As of 2011, children and teenagers (0–19 years old) make up 22.6% of the population, while adults (20–64 years old) make up 65.3% and seniors (over 64 years old) make up 12.1%.

As of 2000, there were 104 people who were single and never married in the municipality. There were 101 married individuals, 10 widows or widowers and 6 individuals who are divorced.

As of 2000, there were 26 households that consist of only one person and 8 households with five or more people. In 2000, a total of 82 apartments (89.1% of the total) were permanently occupied, while 4 apartments (4.3%) were seasonally occupied and 6 apartments (6.5%) were empty. The vacancy rate for the municipality, in 2011, was 0.91%.

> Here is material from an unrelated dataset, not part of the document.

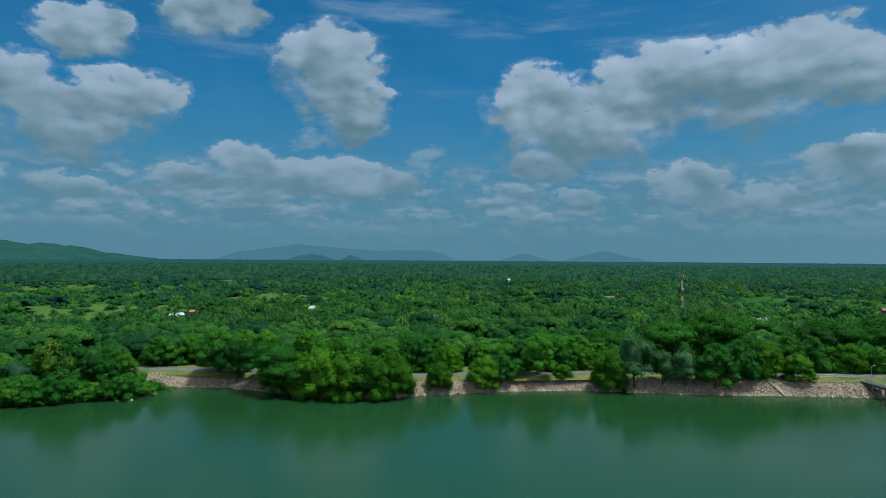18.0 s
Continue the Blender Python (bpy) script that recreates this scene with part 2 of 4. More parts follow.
def bumped(nt, shader, fac, strength, distance=0.1):
    b = nt.nodes.new("ShaderNodeBump")
    b.inputs["Strength"].default_value, b.inputs["Distance"].default_value = strength, distance
    nt.links.new(fac, b.inputs["Height"])
    nt.links.new(b.outputs[0], shader.inputs["Normal"])


def surface(name, dark, light, scale=2.0, rough=0.85, bump=0.3, fine=12.0, spec=0.3, metal=0.0, by_object=0.0):
    """A plain surface with stains at one scale and grain at a finer one."""
    mat, nt, shader = material(name, rough, spec, metal)
    colour = ramp(nt, noise_fac(nt, scale, 5.0), (0.3, dark), (0.7, light))
    grain = noise_fac(nt, fine, 3.0)
    colour = mixed(nt, 0.35, colour, ramp(nt, grain, (0.3, (0.25, 0.25, 0.25)), (0.7, (0.85, 0.85, 0.85))), "OVERLAY")
    if by_object:
        info = nt.nodes.new("ShaderNodeObjectInfo")
        colour = mixed(nt, by_object, colour, ramp(nt, info.outputs["Random"], (0.0, dark), (1.0, light)))
    nt.links.new(colour, shader.inputs["Base Color"])
    if bump:
        bumped(nt, shader, grain, bump)
    return mat


def leaves(name, dark, mid, light, per_tree="object", glow=0.42, warm=1.0):
    """Foliage: varies from tree to tree, from bough to bough and from leaf to leaf, and lets some light through."""
    mat, nt, shader = material(name, 0.75, 0.06)
    if per_tree == "object":
        tree = nt.nodes.new("ShaderNodeObjectInfo").outputs["Random"]
    else:
        tree = nt.nodes.new("ShaderNodeAttribute")
        tree.attribute_name = "tint"
        tree = tree.outputs["Fac"]
    geo = nt.nodes.new("ShaderNodeNewGeometry")
    colour = ramp(nt, tree, (0.0, dark), (0.5, mid), (1.0, light))
    colour = mixed(nt, 0.20, colour, ramp(nt, geo.outputs["Random Per Island"], (0.0, dark), (0.6, mid), (1.0, light)))
    colour = mixed(nt, 0.35 if per_tree != "object" else 0.22, colour, ramp(nt, noise_fac(nt, 0.45, 3.0), (0.3, dark), (0.7, light)))
    # kinds of tree: bluish, plain and yellowish greens
    kind = nt.nodes.new("ShaderNodeMath")
    kind.operation = "MULTIPLY"
    nt.links.new(tree, kind.inputs[0])
    kind.inputs[1].default_value = 17.3
    part_of = nt.nodes.new("ShaderNodeMath")
    part_of.operation = "FRACT"
    nt.links.new(kind.outputs[0], part_of.inputs[0])
    colour = mixed(nt, 1.0, colour, ramp(nt, part_of.outputs[0], (0.0, (0.66 * warm, 0.88, 1.3)), (0.3, (0.76 * warm, 0.95, 1.2)), (0.6, (0.85 * warm, 0.99, 1.1)), (0.85, (0.95 * warm, 1.08, 1.05)), (1.0, (1.2 * warm, 1.2, 1.05))), "MULTIPLY")
    small = noise_fac(nt, 2.4 if per_tree != "object" else 4.0, 4.0)
    colour = mixed(nt, 0.75 if per_tree != "object" else 0.55, colour, ramp(nt, small, (0.34, (0.21, 0.21, 0.21)), (0.64, (0.88, 0.88, 0.88))), "OVERLAY")
    if per_tree != "object":
        bumped(nt, shader, small, 1.0, 1.0)
    nt.links.new(colour, shader.inputs["Base Color"])
    through_leaf = nt.nodes.new("ShaderNodeBsdfTranslucent")
    nt.links.new(mixed(nt, 1.0, colour, (0.78, 1.0, 0.35), "MULTIPLY"), through_leaf.inputs[0])
    both = nt.nodes.new("ShaderNodeMixShader")
    both.inputs[0].default_value = glow
    nt.links.new(shader.outputs[0], both.inputs[1])
    nt.links.new(through_leaf.outputs[0], both.inputs[2])
    nt.links.new(both.outputs[0], nt.nodes["Material Output"].inputs[0])
    return mat


def water_material():
    mat, nt, shader = material("lake_water", 0.06, 0.5)
    shader.inputs["IOR"].default_value = 1.37
    patch = noise_fac(nt, 0.012, 4.0)
    nt.links.new(ramp(nt, patch, (0.3, (0.011, 0.049, 0.013)), (0.7, (0.015, 0.060, 0.019))), shader.inputs["Base Color"])
    calm = noise_fac(nt, 0.02, 3.0, (1.0, 2.5, 1.0))
    r = nt.nodes.new("ShaderNodeMapRange")
    nt.links.new(calm, r.inputs[0])
    r.inputs[1].default_value, r.inputs[2].default_value, r.inputs[3].default_value, r.inputs[4].default_value = 0.35, 0.65, 0.15, 0.21
    nt.links.new(r.outputs[0], shader.inputs["Roughness"])
    waves = nt.nodes.new("ShaderNodeMath")
    waves.operation = "ADD"
    nt.links.new(noise_fac(nt, 0.55, 3.0, (1.0, 1.6, 1.0)), waves.inputs[0])
    ripple = nt.nodes.new("ShaderNodeMath")
    ripple.operation = "MULTIPLY"
    nt.links.new(noise_fac(nt, 2.6, 2.0), ripple.inputs[0])
    ripple.inputs[1].default_value = 0.45
    nt.links.new(ripple.outputs[0], waves.inputs[1])
    bumped(nt, shader, waves.outputs[0], 0.36, 0.06)
    # open water, away from the shelter of the embankment, is ruffled by the wind
    where = nt.nodes.new("ShaderNodeSeparateXYZ")
    nt.links.new(nt.nodes.new("ShaderNodeNewGeometry").outputs["Position"], where.inputs[0])
    away = nt.nodes.new("ShaderNodeMath")
    away.operation = "ABSOLUTE"
    nt.links.new(where.outputs[0], away.inputs[0])
    wind = nt.nodes.new("ShaderNodeMapRange")
    wind.interpolation_type = "SMOOTHSTEP"
    nt.links.new(away.outputs[0], wind.inputs[0])
    wind.inputs[1].default_value, wind.inputs[2].default_value, wind.inputs[3].default_value, wind.inputs[4].default_value = 50.0, 210.0, 0.30, 0.75
    nt.links.new(wind.outputs[0], shader.inputs["Normal"].links[0].from_node.inputs["Strength"])
    return mat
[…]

The historical population is given in the following chart:

==Sights==
The entire village of Häutligen is designated as part of the Inventory of Swiss Heritage Sites.

==Politics==
In the 2011 federal election the most popular party was the Swiss People's Party (SVP) which received 55.8% of the vote. The next three most popular parties were the Conservative Democratic Party (BDP) (16.7%), the Evangelical People's Party (EVP) (6.3%) and the Christian Social Party (CSP) (6.3%). In the federal election, a total of 93 votes were cast, and the voter turnout was 47.9%.

==Economy==
As of In 2011 2011, Häutligen had an unemployment rate of 0.65%. As of 2008, there were a total of 70 people employed in the municipality. Of these, there were 39 people employed in the primary economic sector and about 16 businesses involved in this sector. 12 people were employed in the secondary sector and there were 2 businesses in this sector. 19 people were employed in the tertiary sector, with 5 businesses in this sector. There were 115 residents of the municipality who were employed in some capacity, of which females made up 40.0% of the workforce.

In 2008 there were a total of 47 full-time equivalent jobs. The number of jobs in the primary sector was 25, all of which were in agriculture. The number of jobs in the secondary sector was 11 of which 10 or (90.9%) were in manufacturing and 1 was in construction. The number of jobs in the tertiary sector was 11. In the tertiary sector; 1 was a technical professional or scientist, 3 or 27.3% were in education and 6 or 54.5% were in health care.

In 2000, there were 14 workers who commuted into the municipality and 74 workers who commuted away. The municipality is a net exporter of workers, with about 5.3 workers leaving the municipality for every one entering. Of the working population, 4.3% used public transportation to get to work, and 59.1% used a private car.

==Religion==
From the 2000 census, 189 or 85.5% belonged to the Swiss Reformed Church, while 6 or 2.7% were Roman Catholic. Of the rest of the population, there were 24 individuals (or about 10.86% of the population) who belonged to another Christian church. There was 1 individual who was Jewish, and 13 (or about 5.88% of the population) belonged to no church, are agnostic or atheist.

==Education==
In Häutligen about 87 or (39.4%) of the population have completed non-mandatory upper secondary education, and 15 or (6.8%) have completed additional higher education (either university or a Fachhochschule). Of the 15 who completed tertiary schooling, 60.0% were Swiss men, 26.7% were Swiss women.

The Canton of Bern school system provides one year of non-obligatory Kindergarten, followed by six years of Primary school. This is followed by three years of obligatory lower Secondary school where the students are separated according to ability and aptitude. Following the lower Secondary students may attend additional schooling or they may enter an apprenticeship.

During the 2010-11 school year, there were a total of 21 students attending classes in Häutligen. There were no kindergarten classes in the municipality. The municipality had one primary class and 16 students. The remainder of the students attend a private or special school.

As of 2000, there were 3 students in Häutligen who came from another municipality, while 15 residents attended schools outside the municipality.